Com a desistência de Roberto Saviano, o irlandês Colm Tóibín foi alçado ao posto de principal nome da Festa Literária Internacional de Paraty (Flip) de 2015. Na noite da última quinta-feira, 2, o escritor esteve presente pela segunda vez no posto de convidado de uma edição do evento. O autor lançou recentemente no Brasil o livro Nora Webster, usando como ponto de partida sua própria história.
Aos 12 anos de idade, Tóibín perdeu o pai. Ele, seu irmão novo e sua mãe continuaram convivendo por mais alguns anos. “Foram anos de um estranho silêncio em que o assunto não podia ser evocado”, contou o escritor em entrevista ao jornal O Estado de São Paulo. “Você vivencia aquilo, pensa sobre o assunto, que não sai de sua cabeça, mas sabe que não é apropriado tocar na questão todos os dias. Mesmo com os parentes, semanas a fio, vindo à sua casa velar um morto que já não existe mais”.
Na noite de quinta, falando sobre a obra, Colm Tóibín explicou que Nora Webster é primordialmente um livro sobre o luto, sobre como lidar com essas sensações que permeiam a perda. “Há sempre um temor de família de que o filho escritor vá roubar as histórias dos pais, que ele será uma espécie de traidor”, disse.
Você vivencia aquilo, pensa sobre o assunto, que não sai de sua cabeça, mas sabe que não é apropriado tocar na questão todos os dias. Mesmo com os parentes, semanas a fio, vindo à sua casa velar um morto que já não existe mais.
Entre histórias pessoais, muitas delas que se cruzam com sua própria obra. Toíbín também falou sobre Elizabeth Bishop, poetisa falecida em 1979, que morou no Brasil, e foi tema de estudo do autor. “Uma dor ambígua é liberada de todos os seus poemas”, comentou. Sobre Bishop, o escritor pontuou que ela soube utilizar sua própria história para passar um olhar muito particular sobre as fragilidades do mundo.
Sobre o homenageado da Flip, Mário de Andrade, contou que teve a oportunidade de assistir a uma montagem teatral de Macunaíma.
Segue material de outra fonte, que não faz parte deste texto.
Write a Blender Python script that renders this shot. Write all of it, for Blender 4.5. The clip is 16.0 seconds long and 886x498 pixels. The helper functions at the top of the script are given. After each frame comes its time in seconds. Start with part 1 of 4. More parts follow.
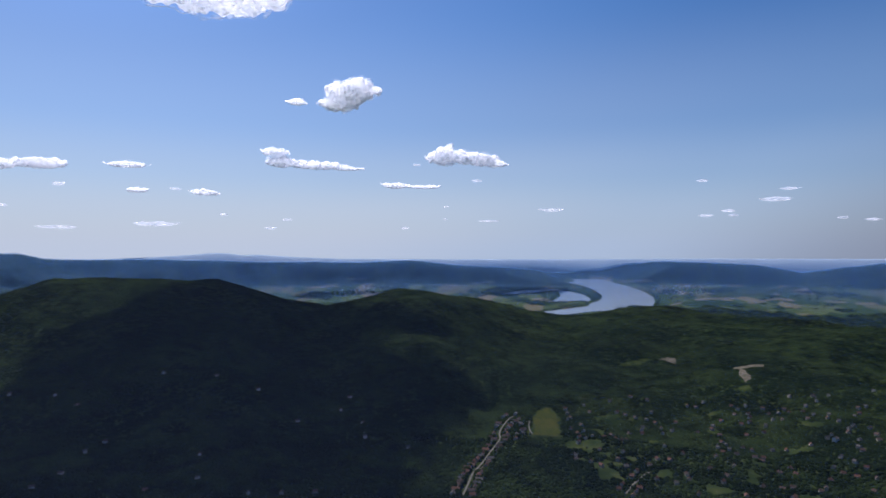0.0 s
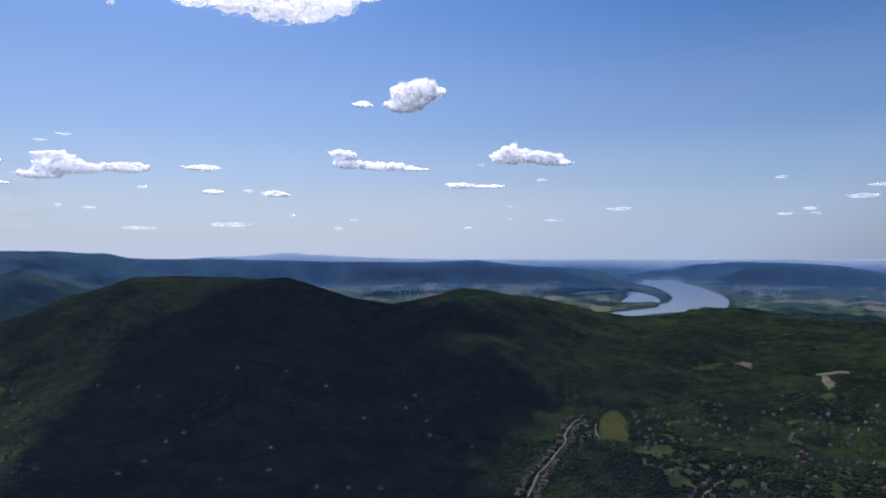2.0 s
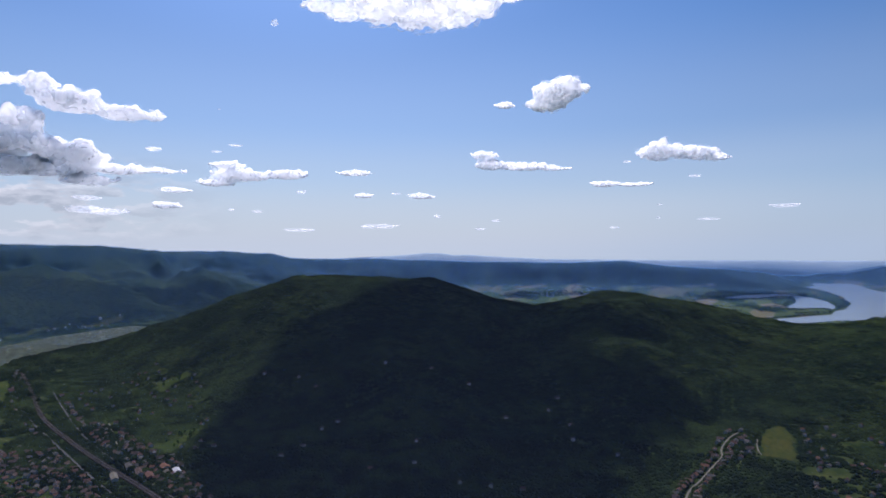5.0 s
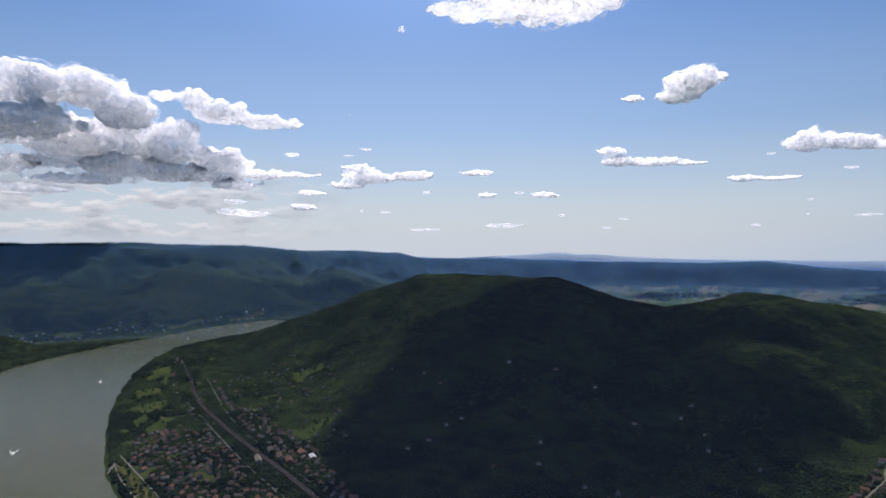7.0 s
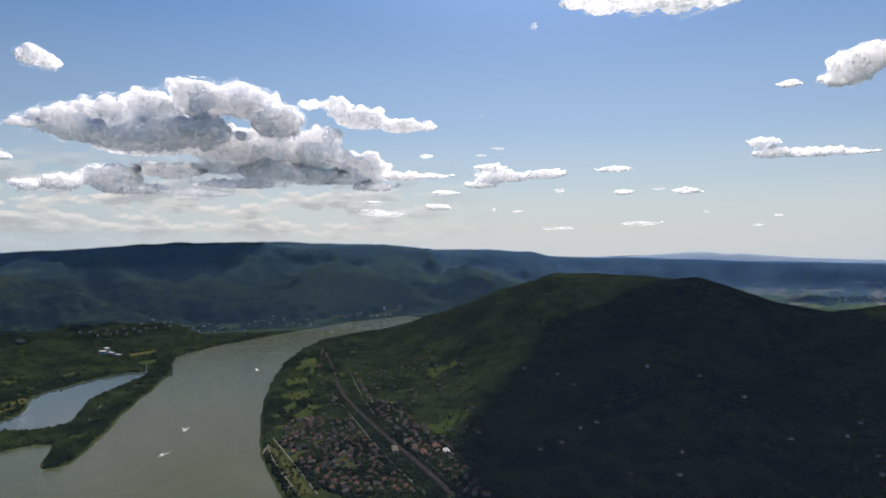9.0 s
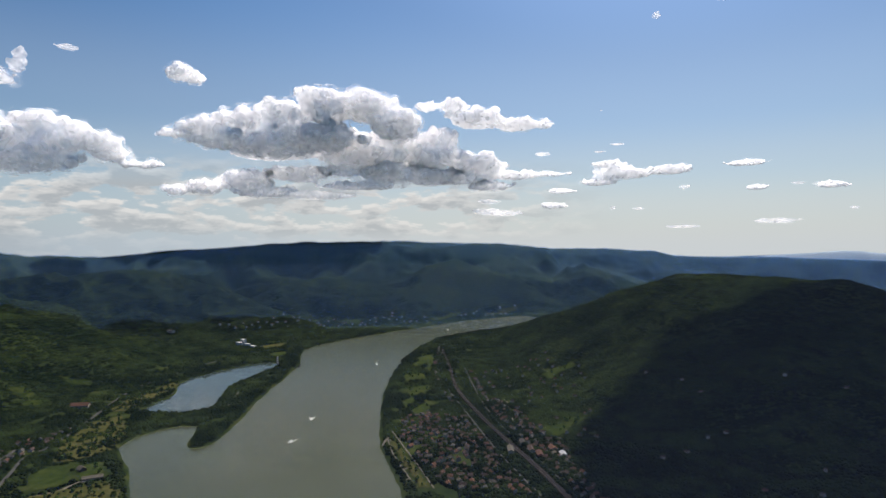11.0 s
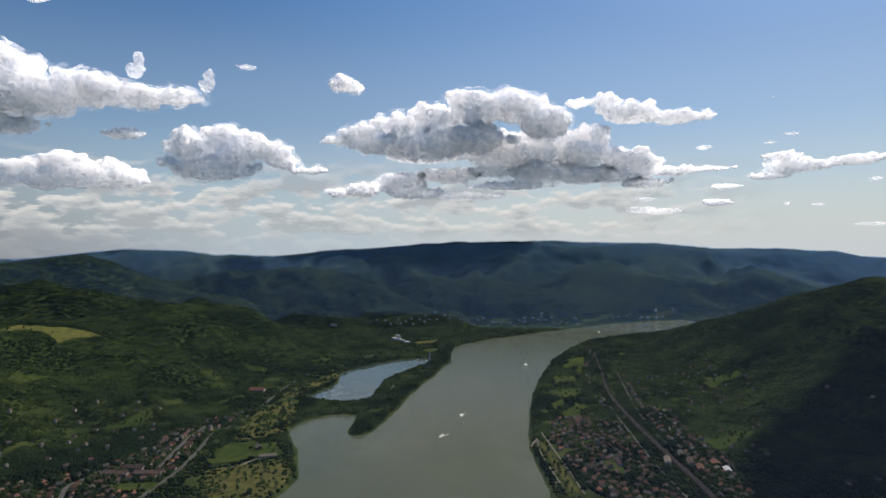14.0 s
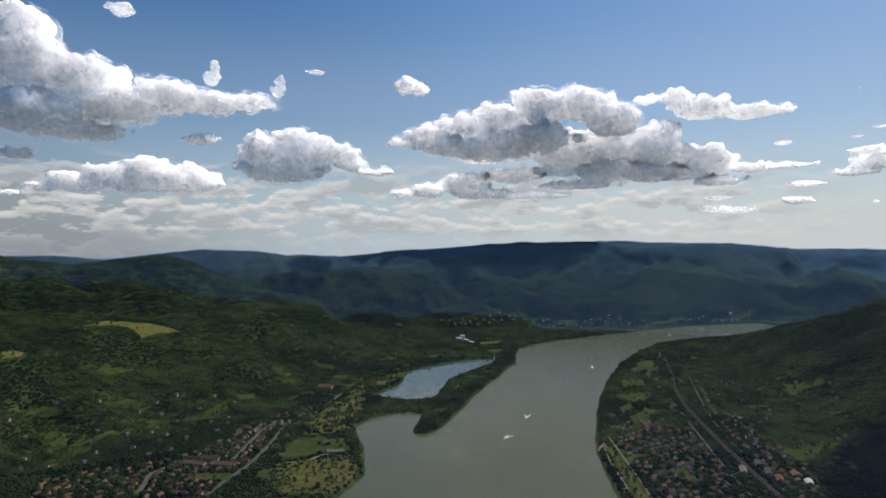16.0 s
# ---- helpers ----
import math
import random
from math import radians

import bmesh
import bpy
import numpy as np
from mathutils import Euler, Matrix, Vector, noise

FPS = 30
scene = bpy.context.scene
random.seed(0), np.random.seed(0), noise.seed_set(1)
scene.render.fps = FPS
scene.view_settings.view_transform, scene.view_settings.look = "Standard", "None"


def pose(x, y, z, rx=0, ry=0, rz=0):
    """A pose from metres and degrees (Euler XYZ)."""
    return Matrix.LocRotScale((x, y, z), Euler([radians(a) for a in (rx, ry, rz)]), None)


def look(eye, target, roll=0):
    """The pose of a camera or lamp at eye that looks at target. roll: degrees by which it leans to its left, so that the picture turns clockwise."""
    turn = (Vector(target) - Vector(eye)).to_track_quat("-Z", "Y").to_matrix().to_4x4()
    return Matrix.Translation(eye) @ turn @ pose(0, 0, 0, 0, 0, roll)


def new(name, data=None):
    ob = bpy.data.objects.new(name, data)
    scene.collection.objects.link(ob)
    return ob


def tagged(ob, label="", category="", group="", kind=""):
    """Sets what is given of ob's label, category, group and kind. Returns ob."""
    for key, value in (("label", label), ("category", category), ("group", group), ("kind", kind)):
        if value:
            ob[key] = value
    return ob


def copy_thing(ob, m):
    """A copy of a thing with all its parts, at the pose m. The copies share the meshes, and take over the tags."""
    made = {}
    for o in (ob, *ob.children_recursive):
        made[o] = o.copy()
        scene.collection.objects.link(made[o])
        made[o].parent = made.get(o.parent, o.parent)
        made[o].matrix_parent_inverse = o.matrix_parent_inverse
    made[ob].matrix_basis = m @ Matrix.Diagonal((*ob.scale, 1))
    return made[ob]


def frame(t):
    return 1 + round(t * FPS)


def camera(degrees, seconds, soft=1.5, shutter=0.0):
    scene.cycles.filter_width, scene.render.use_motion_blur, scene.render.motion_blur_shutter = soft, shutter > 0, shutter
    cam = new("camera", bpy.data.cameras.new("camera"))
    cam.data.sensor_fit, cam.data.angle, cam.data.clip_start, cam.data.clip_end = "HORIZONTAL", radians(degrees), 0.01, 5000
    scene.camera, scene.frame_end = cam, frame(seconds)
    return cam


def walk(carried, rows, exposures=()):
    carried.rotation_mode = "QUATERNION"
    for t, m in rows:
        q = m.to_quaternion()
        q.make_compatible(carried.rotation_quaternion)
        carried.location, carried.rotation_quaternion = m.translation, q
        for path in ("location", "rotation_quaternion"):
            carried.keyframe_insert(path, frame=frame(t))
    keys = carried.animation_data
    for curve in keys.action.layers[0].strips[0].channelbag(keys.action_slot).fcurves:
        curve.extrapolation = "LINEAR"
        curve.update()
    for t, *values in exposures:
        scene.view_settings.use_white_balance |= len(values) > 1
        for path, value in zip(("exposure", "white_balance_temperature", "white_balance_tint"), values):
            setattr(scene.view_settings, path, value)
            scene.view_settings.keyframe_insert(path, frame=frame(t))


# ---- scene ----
EYE = 350.0            # camera height over the river
cam = camera(70.57, 16.0, soft=1.5)
ROWS = [
    (0.0, pose(0, 0, EYE, 90.12, 0, -0.00)),
    (0.5, pose(0, 0, EYE, 90.11, 0, 1.19)),
    (1.0, pose(0, 0, EYE, 90.11, 0, 2.68)),
    (1.5, pose(0, 0, EYE, 90.11, 0, 4.12)),
    (2.0, pose(0, 0, EYE, 90.10, 0, 5.87)),
    (2.5, pose(0, 0, EYE, 90.12, 0, 7.79)),
    (3.0, pose(0, 0, EYE, 90.14, 0, 9.57)),
    (5.5, pose(0, 0, EYE, 90.12, 0, 21.55)),
    (6.0, pose(0, 0, EYE, 90.10, 0, 24.45)),
    (6.5, pose(0, 0, EYE, 90.08, 0, 27.49)),
    (7.0, pose(0, 0, EYE, 90.07, 0, 30.06)),
    (7.5, pose(0, 0, EYE, 90.02, 0, 32.83)),
    (8.0, pose(0, 0, EYE, 90.02, 0, 35.88)),
    (8.5, pose(0, 0, EYE, 90.01, 0, 38.81)),
    (9.0, pose(0, 0, EYE, 89.97, 0, 42.14)),
    (9.5, pose(0, 0, EYE, 89.94, 0, 44.98)),
    (12.0, pose(0, 0, EYE, 89.87, 0, 57.52)),
    (12.5, pose(0, 0, EYE, 89.87, 0, 59.93)),
    (13.0, pose(0, 0, EYE, 89.86, 0, 62.44)),
    (13.5, pose(0, 0, EYE, 89.86, 0, 64.45)),
    (14.0, pose(0, 0, EYE, 89.86, 0, 66.26)),
    (14.5, pose(0, 0, EYE, 89.86, 0, 67.85)),
    (15.0, pose(0, 0, EYE, 89.87, 0, 69.25)),
    (15.5, pose(0, 0, EYE, 89.87, 0, 70.78)),
    (16.0, pose(0, 0, EYE, 89.89, 0, 72.16)),
]
EXPOSURES = [(0, 0.02, 5720, 20), (3, 0.06, 5760, 20), (6, 0.12, 6000, 19), (9, 0.16, 6780, 13), (16, 0.08, 6720, 11)]
walk(cam, ROWS, EXPOSURES)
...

Explicou que na Irlanda há uma dificuldade por parte dos artistas de saberem lidar com sua tradição folclórica, o que, para Tóibín, Mário fez com maestria em seu livro.
Com a abertura da mesa para a participação do público, a plateia questionou Colm Tóibín sobre o plebiscito que legalizou o casamento gay na Irlanda. O país era conhecido pelo conservadorismo, que proibia a homossexualidade por lei até 1993. Para o escritor, a vitória foi conquistada mediante a construção de campanha utilizando histórias reais e menos argumentos abstratos, como os direitos humanos.
“É difícil mudar a opinião das pessoas. Ao invés de falar sobre direitos dos gays, direitos humanos, questões tão abstratas, a campanha focou em narrar as histórias das pessoas. Filhos ligavam para seus pais, para seus avós, pedindo votos. E foi incrível que várias pessoas começaram a sair do armário. O ministro da Saúde, o ministro da Defesa. Pensei que até o arcebispo de Dublin sairia do armário”, bincou Tóibín, ao que foi muito aplaudido.